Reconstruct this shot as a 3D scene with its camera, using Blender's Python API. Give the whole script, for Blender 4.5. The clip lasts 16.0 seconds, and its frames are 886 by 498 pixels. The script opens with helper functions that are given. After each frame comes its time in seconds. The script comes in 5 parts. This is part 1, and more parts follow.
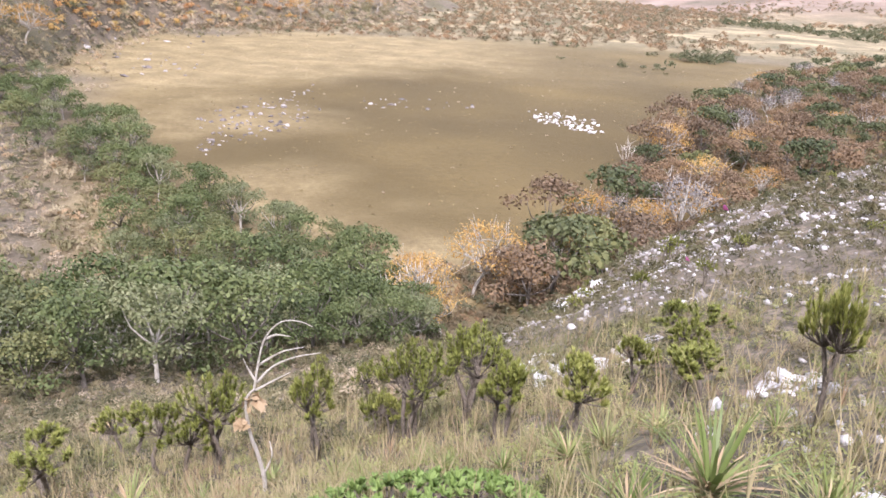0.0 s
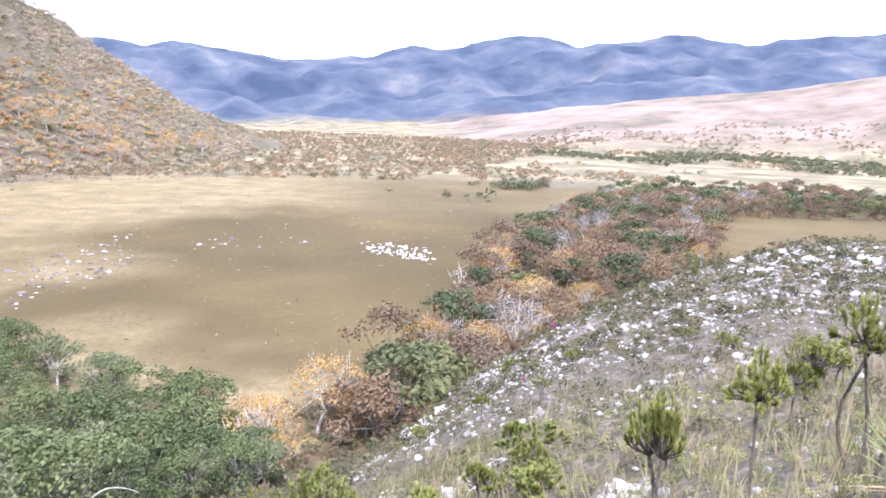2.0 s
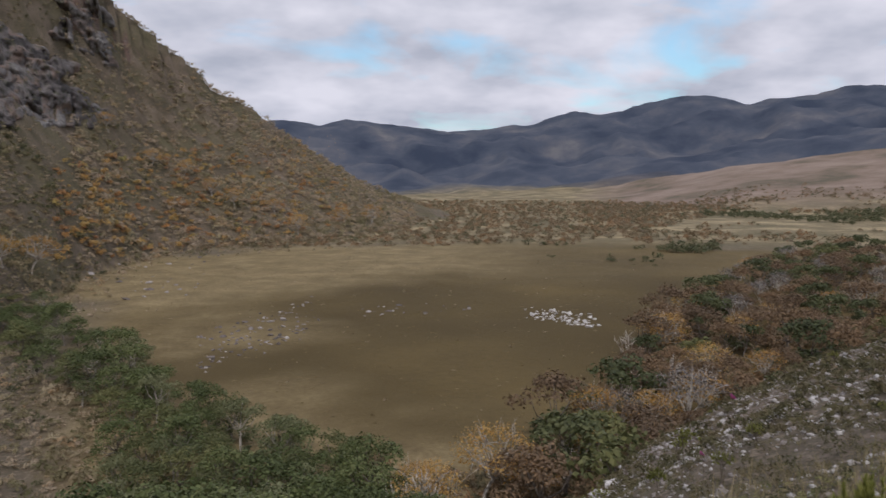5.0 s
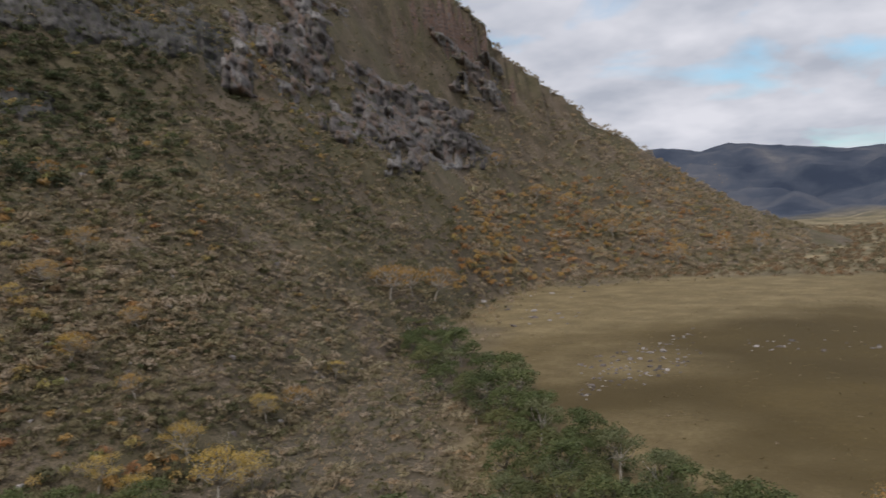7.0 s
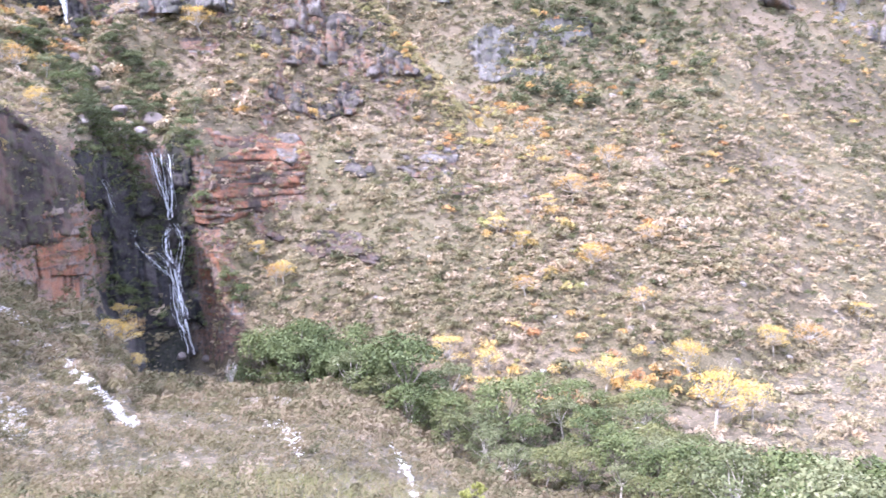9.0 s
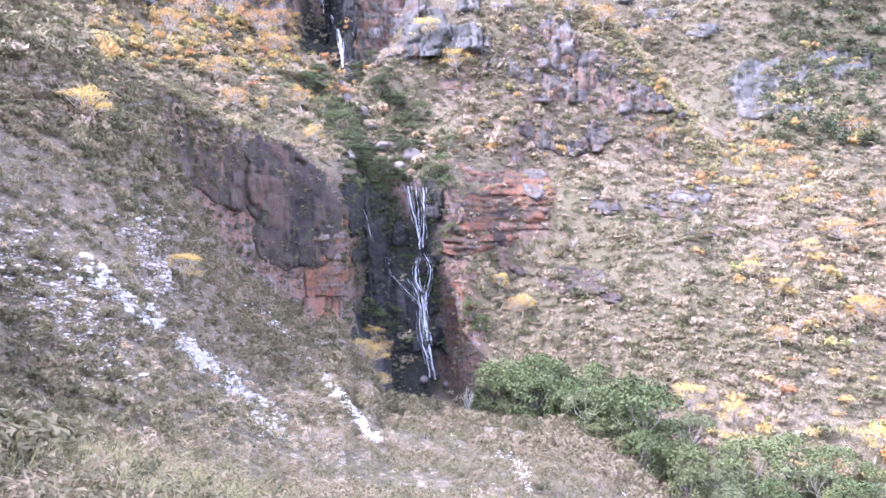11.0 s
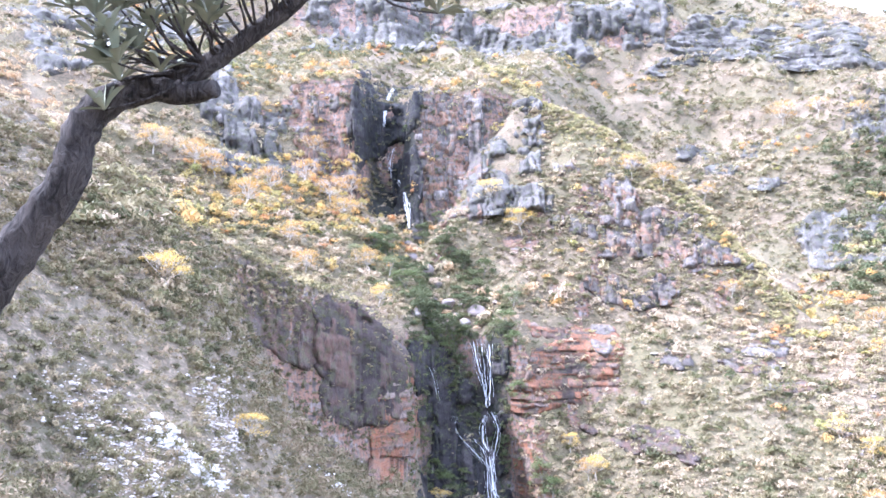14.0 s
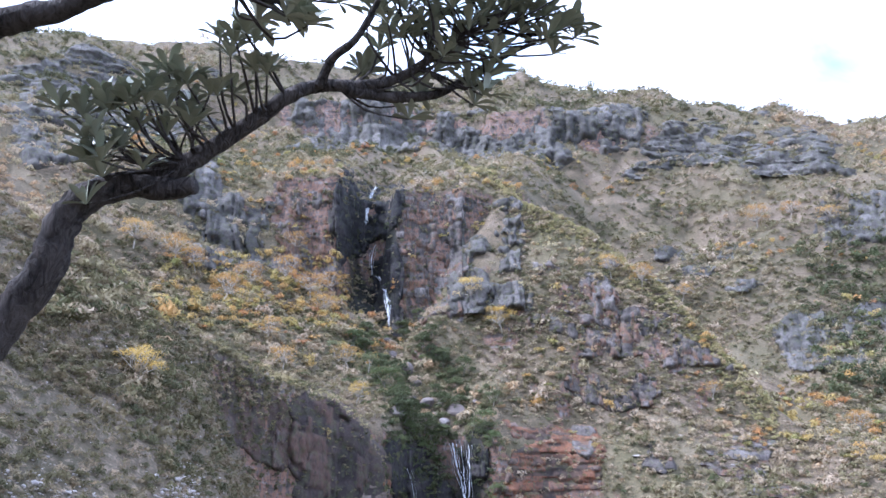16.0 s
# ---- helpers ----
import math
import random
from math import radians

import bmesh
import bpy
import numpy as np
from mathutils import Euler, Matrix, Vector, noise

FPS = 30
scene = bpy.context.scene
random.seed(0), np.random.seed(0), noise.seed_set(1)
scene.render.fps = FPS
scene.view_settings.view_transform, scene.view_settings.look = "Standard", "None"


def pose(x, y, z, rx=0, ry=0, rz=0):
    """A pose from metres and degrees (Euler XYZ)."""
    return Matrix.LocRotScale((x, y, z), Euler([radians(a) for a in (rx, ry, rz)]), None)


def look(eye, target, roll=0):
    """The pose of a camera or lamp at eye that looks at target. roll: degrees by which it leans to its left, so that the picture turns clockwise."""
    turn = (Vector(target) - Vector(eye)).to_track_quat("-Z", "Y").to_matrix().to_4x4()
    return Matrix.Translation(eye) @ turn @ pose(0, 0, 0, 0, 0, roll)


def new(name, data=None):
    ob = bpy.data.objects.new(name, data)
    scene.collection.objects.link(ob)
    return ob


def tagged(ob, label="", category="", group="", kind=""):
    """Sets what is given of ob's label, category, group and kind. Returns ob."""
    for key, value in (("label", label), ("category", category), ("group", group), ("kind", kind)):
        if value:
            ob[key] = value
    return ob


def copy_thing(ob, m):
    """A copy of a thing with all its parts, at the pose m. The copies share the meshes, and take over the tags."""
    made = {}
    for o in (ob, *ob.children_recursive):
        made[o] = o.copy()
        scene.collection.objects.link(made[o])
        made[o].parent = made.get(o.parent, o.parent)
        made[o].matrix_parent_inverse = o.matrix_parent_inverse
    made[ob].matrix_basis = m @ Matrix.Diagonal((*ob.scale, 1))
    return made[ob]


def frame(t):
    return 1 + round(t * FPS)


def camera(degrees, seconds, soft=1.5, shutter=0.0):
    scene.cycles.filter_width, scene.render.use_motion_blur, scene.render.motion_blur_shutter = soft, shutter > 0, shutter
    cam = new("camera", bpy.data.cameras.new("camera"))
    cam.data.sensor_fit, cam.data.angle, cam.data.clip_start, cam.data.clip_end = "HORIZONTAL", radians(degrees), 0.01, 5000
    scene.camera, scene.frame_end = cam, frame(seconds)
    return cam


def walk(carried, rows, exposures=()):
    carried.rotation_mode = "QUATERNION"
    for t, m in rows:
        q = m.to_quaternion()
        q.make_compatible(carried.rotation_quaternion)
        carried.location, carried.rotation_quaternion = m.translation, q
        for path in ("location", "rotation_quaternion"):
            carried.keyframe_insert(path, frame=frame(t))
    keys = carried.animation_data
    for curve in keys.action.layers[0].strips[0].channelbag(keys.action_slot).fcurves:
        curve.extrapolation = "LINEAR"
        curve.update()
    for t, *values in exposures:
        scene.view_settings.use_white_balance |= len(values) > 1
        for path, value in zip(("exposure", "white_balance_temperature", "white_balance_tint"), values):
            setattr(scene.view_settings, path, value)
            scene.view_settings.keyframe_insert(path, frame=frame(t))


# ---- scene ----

————

**Description of the task:** Only the lines from the line with "return Matrix.LocRotScale((x, y, z), Euler([radians(a)" to the line with "return Matrix.Translation(eye) @", inclusive, are to be printed, exactly as they appear.

**Right answer:**
    return Matrix.LocRotScale((x, y, z), Euler([radians(a) for a in (rx, ry, rz)]), None)


def look(eye, target, roll=0):
    """The pose of a camera or lamp at eye that looks at target. roll: degrees by which it leans to its left, so that the picture turns clockwise."""
    turn = (Vector(target) - Vector(eye)).to_track_quat("-Z", "Y").to_matrix().to_4x4()
    return Matrix.Translation(eye) @ turn @ pose(0, 0, 0, 0, 0, roll)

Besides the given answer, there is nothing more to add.